**Recorded information**
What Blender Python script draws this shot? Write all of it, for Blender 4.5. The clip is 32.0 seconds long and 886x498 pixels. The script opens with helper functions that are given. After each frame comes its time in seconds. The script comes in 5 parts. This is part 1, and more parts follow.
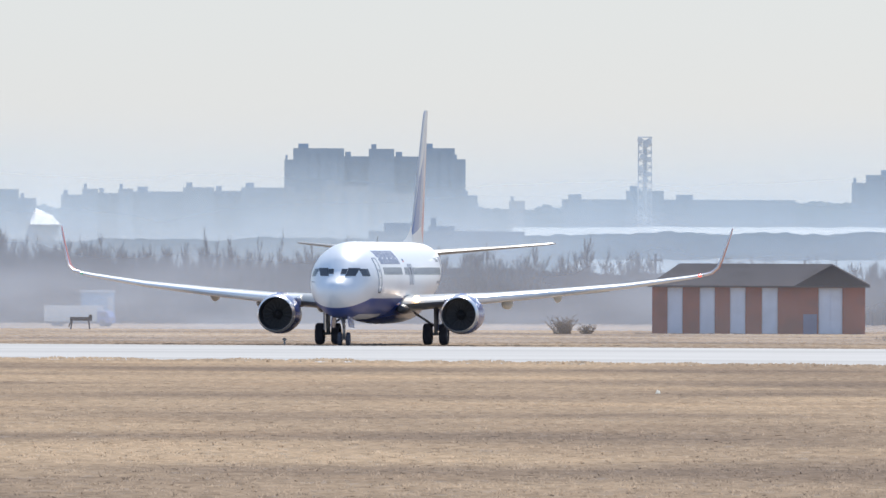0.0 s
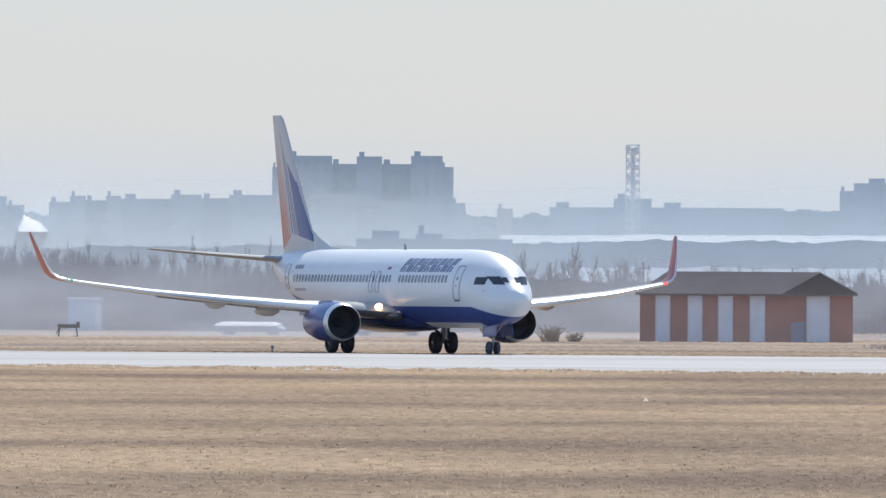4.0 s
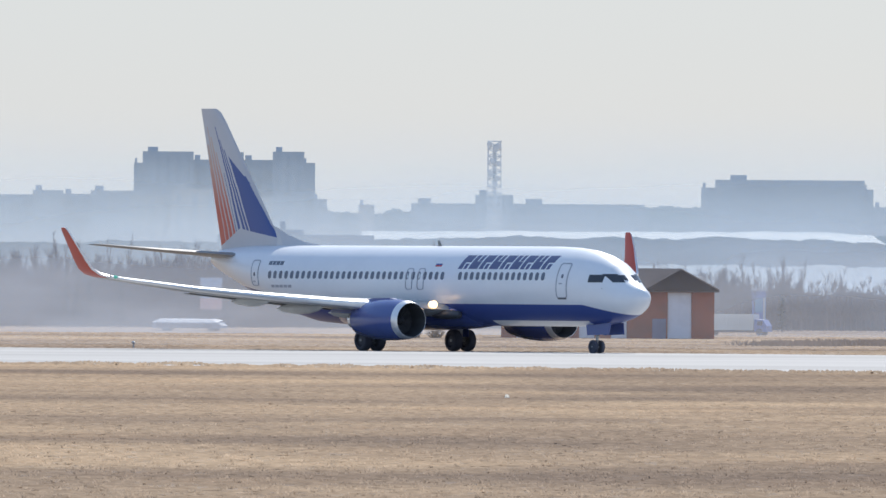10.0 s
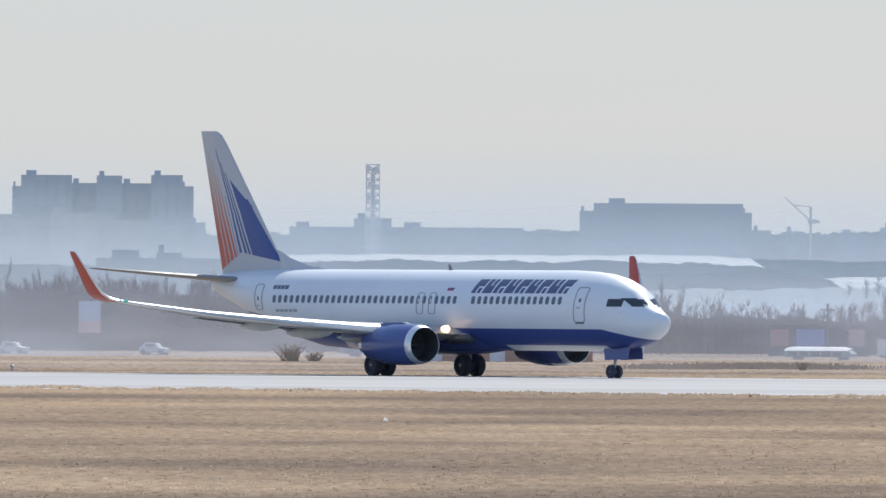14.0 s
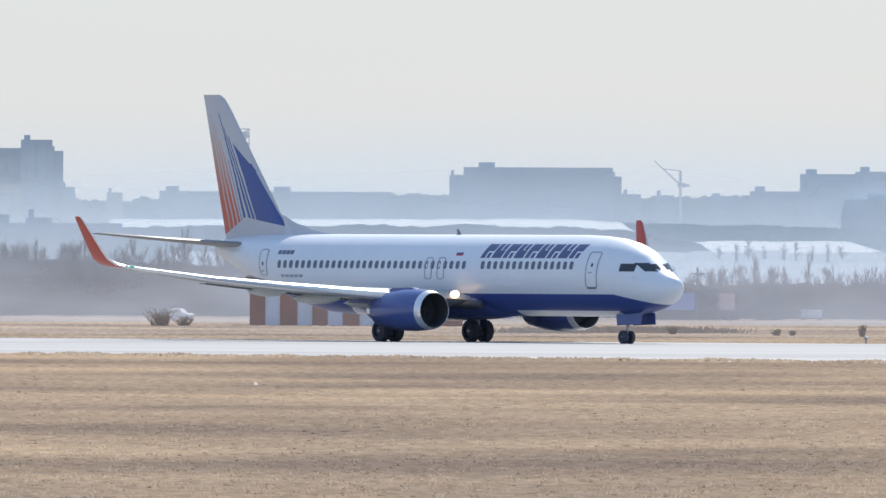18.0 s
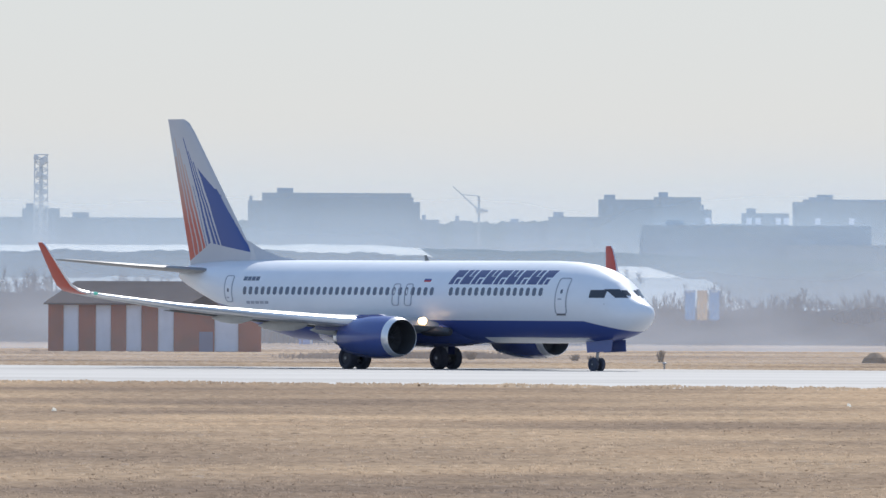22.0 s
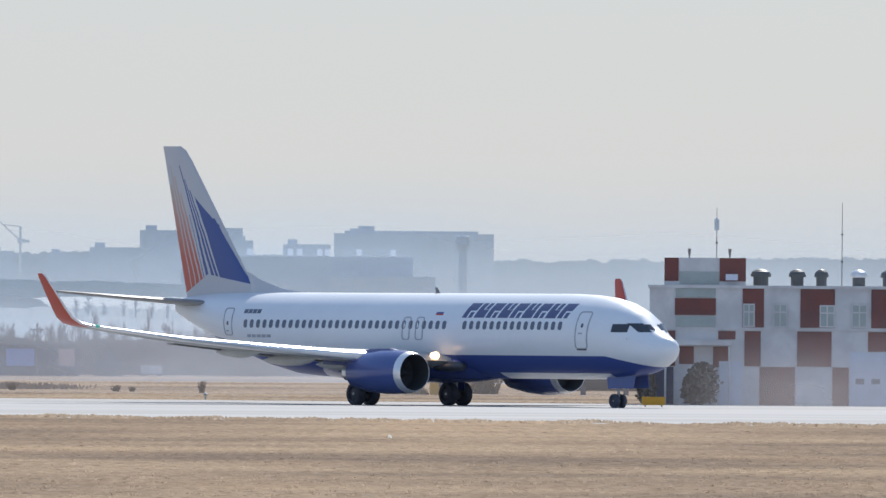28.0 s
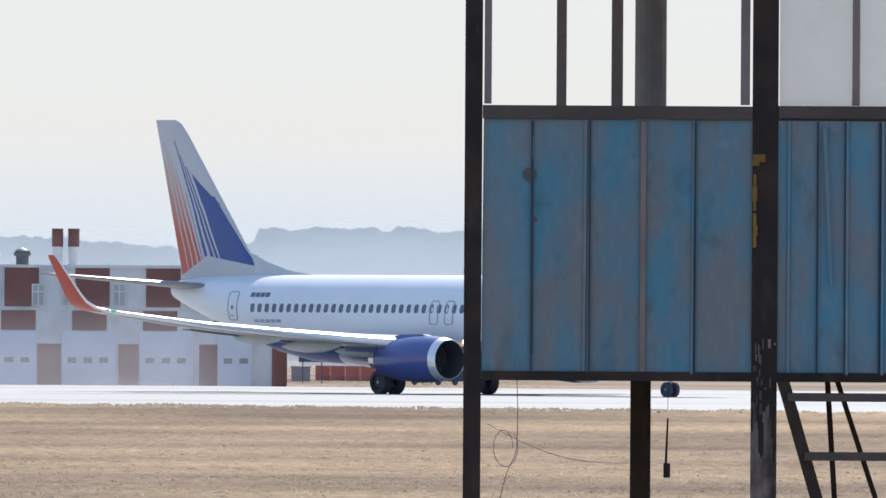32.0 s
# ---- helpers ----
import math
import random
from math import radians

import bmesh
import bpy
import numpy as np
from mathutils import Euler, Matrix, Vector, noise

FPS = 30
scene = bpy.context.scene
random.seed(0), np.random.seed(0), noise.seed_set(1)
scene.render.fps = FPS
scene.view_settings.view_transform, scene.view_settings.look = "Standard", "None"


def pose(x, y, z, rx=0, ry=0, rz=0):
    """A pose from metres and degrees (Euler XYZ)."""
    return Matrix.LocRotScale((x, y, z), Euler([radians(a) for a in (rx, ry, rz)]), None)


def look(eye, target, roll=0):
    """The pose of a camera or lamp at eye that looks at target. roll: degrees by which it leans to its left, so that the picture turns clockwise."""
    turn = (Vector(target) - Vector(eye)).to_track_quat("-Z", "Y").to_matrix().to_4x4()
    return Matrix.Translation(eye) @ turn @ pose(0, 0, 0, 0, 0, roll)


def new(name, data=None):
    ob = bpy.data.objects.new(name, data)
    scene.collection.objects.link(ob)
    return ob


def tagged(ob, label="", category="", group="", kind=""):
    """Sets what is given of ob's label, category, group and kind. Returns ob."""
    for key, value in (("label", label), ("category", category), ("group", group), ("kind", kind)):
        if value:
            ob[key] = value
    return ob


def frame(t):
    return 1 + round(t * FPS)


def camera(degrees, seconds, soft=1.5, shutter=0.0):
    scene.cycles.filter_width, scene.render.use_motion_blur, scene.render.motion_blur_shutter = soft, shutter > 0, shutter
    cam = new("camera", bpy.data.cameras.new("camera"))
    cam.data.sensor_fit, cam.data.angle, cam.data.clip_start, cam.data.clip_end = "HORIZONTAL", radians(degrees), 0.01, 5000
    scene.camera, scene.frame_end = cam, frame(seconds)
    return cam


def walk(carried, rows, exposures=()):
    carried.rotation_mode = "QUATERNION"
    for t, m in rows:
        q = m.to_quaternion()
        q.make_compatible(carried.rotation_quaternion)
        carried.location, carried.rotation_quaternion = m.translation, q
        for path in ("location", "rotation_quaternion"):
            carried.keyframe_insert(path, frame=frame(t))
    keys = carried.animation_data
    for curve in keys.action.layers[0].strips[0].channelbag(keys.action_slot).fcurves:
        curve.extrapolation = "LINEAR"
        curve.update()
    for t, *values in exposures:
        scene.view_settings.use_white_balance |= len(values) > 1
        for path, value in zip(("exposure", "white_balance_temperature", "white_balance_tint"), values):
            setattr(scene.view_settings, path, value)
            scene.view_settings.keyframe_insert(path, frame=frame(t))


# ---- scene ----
EYE = 4.0  # height of the camera over the field


def aim(t, pan, tilt, lean):
    """A row of the camera: seconds, degrees to the right of north, degrees up, degrees of lean."""
    return t, pose(0, 0, EYE, 90 + tilt, 0, -pan) @ pose(0, 0, 0, 0, 0, lean)


cam = camera(2.889, 32.0, soft=1.5)
walk(cam, [
    aim(0, 0.0000, 0.0654, 0.23), aim(0.5, 0.0019, 0.2469, 0.41), aim(1, -0.0782, 0.2192, 0.38), aim(1.5, -0.0873, 0.1542, 0.35),
    aim(2, -0.0191, 0.1872, 0.36), aim(2.5, -0.0465, 0.1930, 0.41), aim(3, -0.1035, 0.1686, 0.61), aim(3.5, -0.0432, 0.1186, 0.45),
    aim(5.5, 0.1011, 0.0701, 0.20), aim(6, 0.0780, 0.1382, 0.41), aim(6.5, 0.0734, 0.1211, 0.37), aim(7, 0.0613, 0.1328, 0.37),
    aim(7.5, 0.1547, 0.1442, 0.33), aim(8, 0.2538, 0.1959, 0.45), aim(8.5, 0.3691, 0.1216, 0.50), aim(9, 0.4340, 0.1337, 0.53),
    aim(9.5, 0.4301, 0.1020, 0.51), aim(10, 0.4914, 0.0803, 0.39), aim(10.5, 0.5011, 0.1213, 0.32), aim(11, 0.5246, 0.0554, 0.24),
    aim(11.5, 0.5475, -0.0543, 0.34), aim(12, 0.5733, -0.0810, 0.24), aim(12.5, 0.6303, 0.0235, 0.36), aim(13, 0.7240, 0.2096, 0.43),
    aim(13.5, 0.8549, 0.2444, 0.47), aim(14, 0.8872, 0.1589, 0.37), aim(14.5, 0.9172, 0.1487, 0.55), aim(16.5, 1.2330, 0.1016, 0.25),
    aim(17, 1.3190, 0.0716, 0.20), aim(17.5, 1.3362, -0.0107, 0.36), aim(18, 1.3123, 0.0445, 0.29), aim(18.5, 1.3545, 0.1237, 0.28),
    aim(19, 1.4752, 0.1700, 0.31), aim(19.5, 1.5544, 0.1880, 0.50), aim(20, 1.5987, 0.1488, 0.40), aim(20.5, 1.6723, 0.1565, 0.40),
    aim(21, 1.7654, 0.0659, 0.40), aim(21.5, 1.8662, 0.1028, 0.26), aim(22, 1.9691, 0.1310, 0.26), aim(22.5, 2.1352, 0.0070, 0.24),
    aim(22.7, 2.2292, 0.1552, 0.26), aim(23, 2.2542, 0.3057, 0.29), aim(23.3, 2.2293, 0.3358, 0.33), aim(23.5, 2.2295, 0.3172, 0.36),
    aim(23.7, 2.2812, 0.2350, 0.38), aim(24, 2.3721, 0.1449, 0.42), aim(24.5, 2.4819, 0.1322, 0.21), aim(24.7, 2.4953, 0.0789, 0.26),
    aim(25, 2.5797, 0.0793, 0.34), aim(25.3, 2.6978, 0.1809, 0.42), aim(25.5, 2.7596, 0.2692, 0.48), aim(27.5, 3.2760, 0.2525, 0.37),
    aim(27.7, 3.3547, 0.2448, 0.39), aim(28, 3.4639, 0.2403, 0.42), aim(28.3, 3.6038, 0.2353, 0.41), aim(28.5, 3.6589, 0.2132, 0.40),
    aim(28.7, 3.7058, 0.1949, 0.33), aim(29, 3.7892, 0.1374, 0.23), aim(29.3, 3.9343, 0.0672, 0.19), aim(29.5, 4.0625, 0.0354, 0.16),
    aim(29.7, 4.2045, 0.0221, 0.12), aim(30, 4.4794, 0.0552, 0.07), aim(30.2, 4.6600, 0.0655, 0.14), aim(30.5, 4.9944, 0.1228, 0.24),
    aim(30.7, 5.1801, 0.1520, 0.22), aim(31, 5.4153, 0.1523, 0.20), aim(31.2, 5.5823, 0.1187, 0.25), aim(31.5, 5.8637, 0.1322, 0.32),
    aim(31.7, 6.0322, 0.1247, 0.34), aim(32, 6.2910, 0.1879, 0.36),
], exposures=[(0, 0.10), (1, -0.10), (3, -0.04), (6, 0.0), (10, 0.03), (12, 0.09), (13, 0.0), (14, -0.10), (17, 0.0), (18, 0.08), (19, 0.0), (20.5, -0.06), (22, 0.02), (23, -0.05), (24, -0.08), (25, 0.0), (28, -0.11), (29, -0.05), (30, 0.06), (31, 0.0), (32, 0.20)])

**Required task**
All of the data above should be transcribed verbatim, with pictures omitted.

**Worked solution**
What Blender Python script draws this shot? Write all of it, for Blender 4.5. The clip is 32.0 seconds long and 886x498 pixels. The script opens with helper functions that are given. After each frame comes its time in seconds. The script comes in 5 parts. This is part 1, and more parts follow.
0.0 s
4.0 s
10.0 s
14.0 s
18.0 s
22.0 s
28.0 s
32.0 s
# ---- helpers ----
import math
import random
from math import radians

import bmesh
import bpy
import numpy as np
from mathutils import Euler, Matrix, Vector, noise

FPS = 30
scene = bpy.context.scene
random.seed(0), np.random.seed(0), noise.seed_set(1)
scene.render.fps = FPS
scene.view_settings.view_transform, scene.view_settings.look = "Standard", "None"


def pose(x, y, z, rx=0, ry=0, rz=0):
    """A pose from metres and degrees (Euler XYZ)."""
    return Matrix.LocRotScale((x, y, z), Euler([radians(a) for a in (rx, ry, rz)]), None)


def look(eye, target, roll=0):
    """The pose of a camera or lamp at eye that looks at target. roll: degrees by which it leans to its left, so that the picture turns clockwise."""
    turn = (Vector(target) - Vector(eye)).to_track_quat("-Z", "Y").to_matrix().to_4x4()
    return Matrix.Translation(eye) @ turn @ pose(0, 0, 0, 0, 0, roll)


def new(name, data=None):
    ob = bpy.data.objects.new(name, data)
    scene.collection.objects.link(ob)
    return ob


def tagged(ob, label="", category="", group="", kind=""):
    """Sets what is given of ob's label, category, group and kind. Returns ob."""
    for key, value in (("label", label), ("category", category), ("group", group), ("kind", kind)):
        if value:
            ob[key] = value
    return ob


def frame(t):
    return 1 + round(t * FPS)


def camera(degrees, seconds, soft=1.5, shutter=0.0):
    scene.cycles.filter_width, scene.render.use_motion_blur, scene.render.motion_blur_shutter = soft, shutter > 0, shutter
    cam = new("camera", bpy.data.cameras.new("camera"))
    cam.data.sensor_fit, cam.data.angle, cam.data.clip_start, cam.data.clip_end = "HORIZONTAL", radians(degrees), 0.01, 5000
    scene.camera, scene.frame_end = cam, frame(seconds)
    return cam


def walk(carried, rows, exposures=()):
    carried.rotation_mode = "QUATERNION"
    for t, m in rows:
        q = m.to_quaternion()
        q.make_compatible(carried.rotation_quaternion)
        carried.location, carried.rotation_quaternion = m.translation, q
        for path in ("location", "rotation_quaternion"):
            carried.keyframe_insert(path, frame=frame(t))
    keys = carried.animation_data
    for curve in keys.action.layers[0].strips[0].channelbag(keys.action_slot).fcurves:
        curve.extrapolation = "LINEAR"
        curve.update()
    for t, *values in exposures:
        scene.view_settings.use_white_balance |= len(values) > 1
        for path, value in zip(("exposure", "white_balance_temperature", "white_balance_tint"), values):
            setattr(scene.view_settings, path, value)
            scene.view_settings.keyframe_insert(path, frame=frame(t))


# ---- scene ----
EYE = 4.0  # height of the camera over the field


def aim(t, pan, tilt, lean):
    """A row of the camera: seconds, degrees to the right of north, degrees up, degrees of lean."""
    return t, pose(0, 0, EYE, 90 + tilt, 0, -pan) @ pose(0, 0, 0, 0, 0, lean)


cam = camera(2.889, 32.0, soft=1.5)
walk(cam, [
    aim(0, 0.0000, 0.0654, 0.23), aim(0.5, 0.0019, 0.2469, 0.41), aim(1, -0.0782, 0.2192, 0.38), aim(1.5, -0.0873, 0.1542, 0.35),
    aim(2, -0.0191, 0.1872, 0.36), aim(2.5, -0.0465, 0.1930, 0.41), aim(3, -0.1035, 0.1686, 0.61), aim(3.5, -0.0432, 0.1186, 0.45),
    aim(5.5, 0.1011, 0.0701, 0.20), aim(6, 0.0780, 0.1382, 0.41), aim(6.5, 0.0734, 0.1211, 0.37), aim(7, 0.0613, 0.1328, 0.37),
    aim(7.5, 0.1547, 0.1442, 0.33), aim(8, 0.2538, 0.1959, 0.45), aim(8.5, 0.3691, 0.1216, 0.50), aim(9, 0.4340, 0.1337, 0.53),
    aim(9.5, 0.4301, 0.1020, 0.51), aim(10, 0.4914, 0.0803, 0.39), aim(10.5, 0.5011, 0.1213, 0.32), aim(11, 0.5246, 0.0554, 0.24),
    aim(11.5, 0.5475, -0.0543, 0.34), aim(12, 0.5733, -0.0810, 0.24), aim(12.5, 0.6303, 0.0235, 0.36), aim(13, 0.7240, 0.2096, 0.43),
    aim(13.5, 0.8549, 0.2444, 0.47), aim(14, 0.8872, 0.1589, 0.37), aim(14.5, 0.9172, 0.1487, 0.55), aim(16.5, 1.2330, 0.1016, 0.25),
    aim(17, 1.3190, 0.0716, 0.20), aim(17.5, 1.3362, -0.0107, 0.36), aim(18, 1.3123, 0.0445, 0.29), aim(18.5, 1.3545, 0.1237, 0.28),
    aim(19, 1.4752, 0.1700, 0.31), aim(19.5, 1.5544, 0.1880, 0.50), aim(20, 1.5987, 0.1488, 0.40), aim(20.5, 1.6723, 0.1565, 0.40),
    aim(21, 1.7654, 0.0659, 0.40), aim(21.5, 1.8662, 0.1028, 0.26), aim(22, 1.9691, 0.1310, 0.26), aim(22.5, 2.1352, 0.0070, 0.24),
    aim(22.7, 2.2292, 0.1552, 0.26), aim(23, 2.2542, 0.3057, 0.29), aim(23.3, 2.2293, 0.3358, 0.33), aim(23.5, 2.2295, 0.3172, 0.36),
    aim(23.7, 2.2812, 0.2350, 0.38), aim(24, 2.3721, 0.1449, 0.42), aim(24.5, 2.4819, 0.1322, 0.21), aim(24.7, 2.4953, 0.0789, 0.26),
    aim(25, 2.5797, 0.0793, 0.34), aim(25.3, 2.6978, 0.1809, 0.42), aim(25.5, 2.7596, 0.2692, 0.48), aim(27.5, 3.2760, 0.2525, 0.37),
    aim(27.7, 3.3547, 0.2448, 0.39), aim(28, 3.4639, 0.2403, 0.42), aim(28.3, 3.6038, 0.2353, 0.41), aim(28.5, 3.6589, 0.2132, 0.40),
    aim(28.7, 3.7058, 0.1949, 0.33), aim(29, 3.7892, 0.1374, 0.23), aim(29.3, 3.9343, 0.0672, 0.19), aim(29.5, 4.0625, 0.0354, 0.16),
    aim(29.7, 4.2045, 0.0221, 0.12), aim(30, 4.4794, 0.0552, 0.07), aim(30.2, 4.6600, 0.0655, 0.14), aim(30.5, 4.9944, 0.1228, 0.24),
    aim(30.7, 5.1801, 0.1520, 0.22), aim(31, 5.4153, 0.1523, 0.20), aim(31.2, 5.5823, 0.1187, 0.25), aim(31.5, 5.8637, 0.1322, 0.32),
    aim(31.7, 6.0322, 0.1247, 0.34), aim(32, 6.2910, 0.1879, 0.36),
], exposures=[(0, 0.10), (1, -0.10), (3, -0.04), (6, 0.0), (10, 0.03), (12, 0.09), (13, 0.0), (14, -0.10), (17, 0.0), (18, 0.08), (19, 0.0), (20.5, -0.06), (22, 0.02), (23, -0.05), (24, -0.08), (25, 0.0), (28, -0.11), (29, -0.05), (30, 0.06), (31, 0.0), (32, 0.20)])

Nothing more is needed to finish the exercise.